**TASK DIRECTIONS:** Retype the opening lines of the listing below, ending with the line that contains "(-.046, .001)]], car)", and leave out any pictures.

**COLLECTED MATERIAL:**

━━━━━━━━

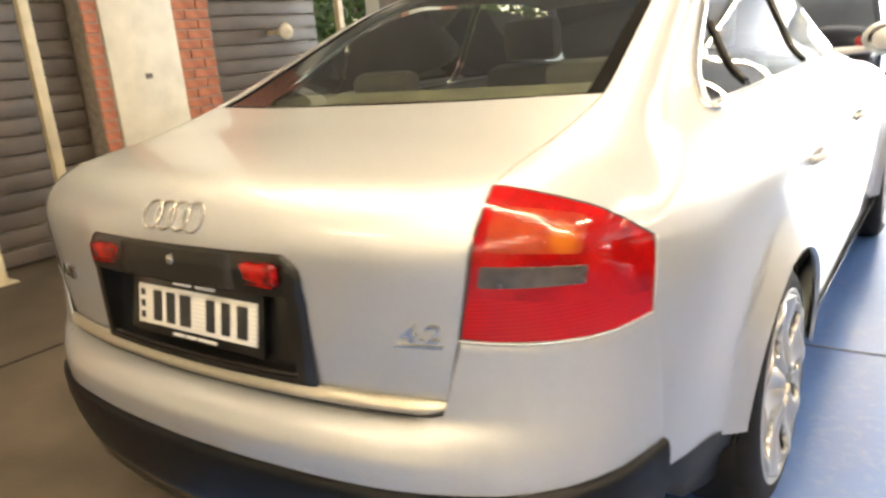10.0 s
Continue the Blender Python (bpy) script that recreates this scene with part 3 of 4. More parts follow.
badge("model_badge", -.50, .755, [[(-.046, -.015), (-.036, -.015), (-.016, .017), (-.024, .017)], [(-.022, .017), (-.014, .017), (-.004, -.015), (-.014, -.015)], [(-.034, -.006), (-.010, -.006), (-.012, -.001), (-.031, -.001)],
      [(.010, -.015), (.036, -.015), (.042, -.009), (.042, -.001), (.037, .004), (.020, .004), (.024, .010), (.044, .010), (.046, .017), (.018, .017), (.008, .006), (.006, -.009)]], car)
txt = bpy.data.curves.new("engine_badge", 'FONT')
txt.body, txt.size, txt.extrude, txt.align_x, txt.shear = "4.2", .051, .0025, 'CENTER', .15
txt.offset = .0007
tob = new("engine_badge", txt)
bpy.context.view_layer.update()
me = bpy.data.meshes.new_from_object(tob.evaluated_get(bpy.context.evaluated_depsgraph_get()))
bpy.data.objects.remove(tob)
me.materials.clear()
me.materials.append(M_BADGE)
for v in me.vertices:
    q = settle(np.array([(.538 + v.co.x * 1.15, .09, .740 + v.co.y * .85)]), .004 + v.co.z * 1.5)[0]
    v.co = q
tob = new("engine_badge", me)
tob.parent = car
tob["label"] = "chrome engine size digits"
badge("badge_underline", .536, .7325, [[(-.050, -.004), (.040, -.004), (.042, .001), (-.046, .001)]], car)

# rear glass and its black border
for nm, inset, lift, material in (("rear_window", .0, -.004, M_GLASS),):
    low = spline([mirror(G), (-.3, .608, 1.050), (0, .588, 1.050), (.3, .608, 1.050), G], 40)
    high = spline([mirror(TOPG), (0, 1.46, 1.41), TOPG], 40)
    NR, NC = 44, 60
    low, high = spline(low, NC), spline(high, NC)
    edge_line = spline([G, (.555, 1.1, 1.23), TOPG], NR)
    S = coons(low, high, mirror(edge_line), edge_line)
    P = settle(S.reshape(-1, 3), lift)
    inner, border = [], []
    for f in grid_faces(NR + 1, NC + 1):
        i, j = f[0] // (NC + 1), f[0] % (NC + 1)
        (border if i == 0 or i > NR - 3 or j < 2 or j > NC - 3 else inner).append(f)
    for part_name, ff, mm in ((nm, inner, material), ("window_border", border, M_BORDER)):
        link_mesh(part_name, P, orient(P, ff), mm, car)

# roof, doors, side glass, front wings, bonnet
roof = coons(spline([mirror(TOPG), (0, 1.46, 1.41), TOPG], 24), spline([(-.5, 2.62, 1.36), (0, 2.66, 1.38), (.5, 2.62, 1.36)], 24),
             mirror(spline([TOPG, TOPS, (.565, 2.1, 1.38), (.5, 2.62, 1.36)], 24)), spline([TOPG, TOPS, (.565, 2.1, 1.38), (.5, 2.62, 1.36)], 24))
panel("roof", [roof], M_SILVER, car)
panel("headliner", [roof], M_SHELF, car, lift=-.03, flange=False)
screen = coons(spline([(-.5, 2.62, 1.36), (0, 2.66, 1.38), (.5, 2.62, 1.36)], 24), spline([(-.66, 3.15, 1.05), (0, 3.27, 1.04), (.66, 3.15, 1.05)], 24),
               mirror(spline([(.5, 2.62, 1.36), (.66, 3.15, 1.05)], 16)), spline([(.5, 2.62, 1.36), (.66, 3.15, 1.05)], 16))
panel("windscreen", [screen], M_GLASS, car, lift=-.003, flange=False)
bonnet = coons(spline([(-.66, 3.15, 1.05), (0, 3.27, 1.04), (.66, 3.15, 1.05)], 30), spline([(-.55, 4.58, .80), (0, 4.68, .80), (.55, 4.58, .80)], 30),
               mirror(spline([(.66, 3.15, 1.05), (.70, 3.9, .93), (.55, 4.58, .80)], 30)), spline([(.66, 3.15, 1.05), (.70, 3.9, .93), (.55, 4.58, .80)], 30))
panel("bonnet", [bonnet], M_SILVER, car)
nose = coons(spline([(-.55, 4.58, .80), (0, 4.68, .80), (.55, 4.58, .80)], 24), spline([(-.55, 4.62, .25), (0, 4.70, .25), (.55, 4.62, .25)], 24),
             mirror(spline([(.55, 4.58, .80), (.60, 4.64, .55), (.55, 4.62, .25)], 16)), spline([(.55, 4.58, .80), (.60, 4.64, .55), (.55, 4.62, .25)], 16))
panel("front_bumper", [nose], M_SILVER, car)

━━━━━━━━

**REPLY TO THE EXERCISE:**
10.0 s
Continue the Blender Python (bpy) script that recreates this scene with part 3 of 4. More parts follow.
badge("model_badge", -.50, .755, [[(-.046, -.015), (-.036, -.015), (-.016, .017), (-.024, .017)], [(-.022, .017), (-.014, .017), (-.004, -.015), (-.014, -.015)], [(-.034, -.006), (-.010, -.006), (-.012, -.001), (-.031, -.001)],
      [(.010, -.015), (.036, -.015), (.042, -.009), (.042, -.001), (.037, .004), (.020, .004), (.024, .010), (.044, .010), (.046, .017), (.018, .017), (.008, .006), (.006, -.009)]], car)
txt = bpy.data.curves.new("engine_badge", 'FONT')
txt.body, txt.size, txt.extrude, txt.align_x, txt.shear = "4.2", .051, .0025, 'CENTER', .15
txt.offset = .0007
tob = new("engine_badge", txt)
bpy.context.view_layer.update()
me = bpy.data.meshes.new_from_object(tob.evaluated_get(bpy.context.evaluated_depsgraph_get()))
bpy.data.objects.remove(tob)
me.materials.clear()
me.materials.append(M_BADGE)
for v in me.vertices:
    q = settle(np.array([(.538 + v.co.x * 1.15, .09, .740 + v.co.y * .85)]), .004 + v.co.z * 1.5)[0]
    v.co = q
tob = new("engine_badge", me)
tob.parent = car
tob["label"] = "chrome engine size digits"
badge("badge_underline", .536, .7325, [[(-.050, -.004), (.040, -.004), (.042, .001), (-.046, .001)]], car)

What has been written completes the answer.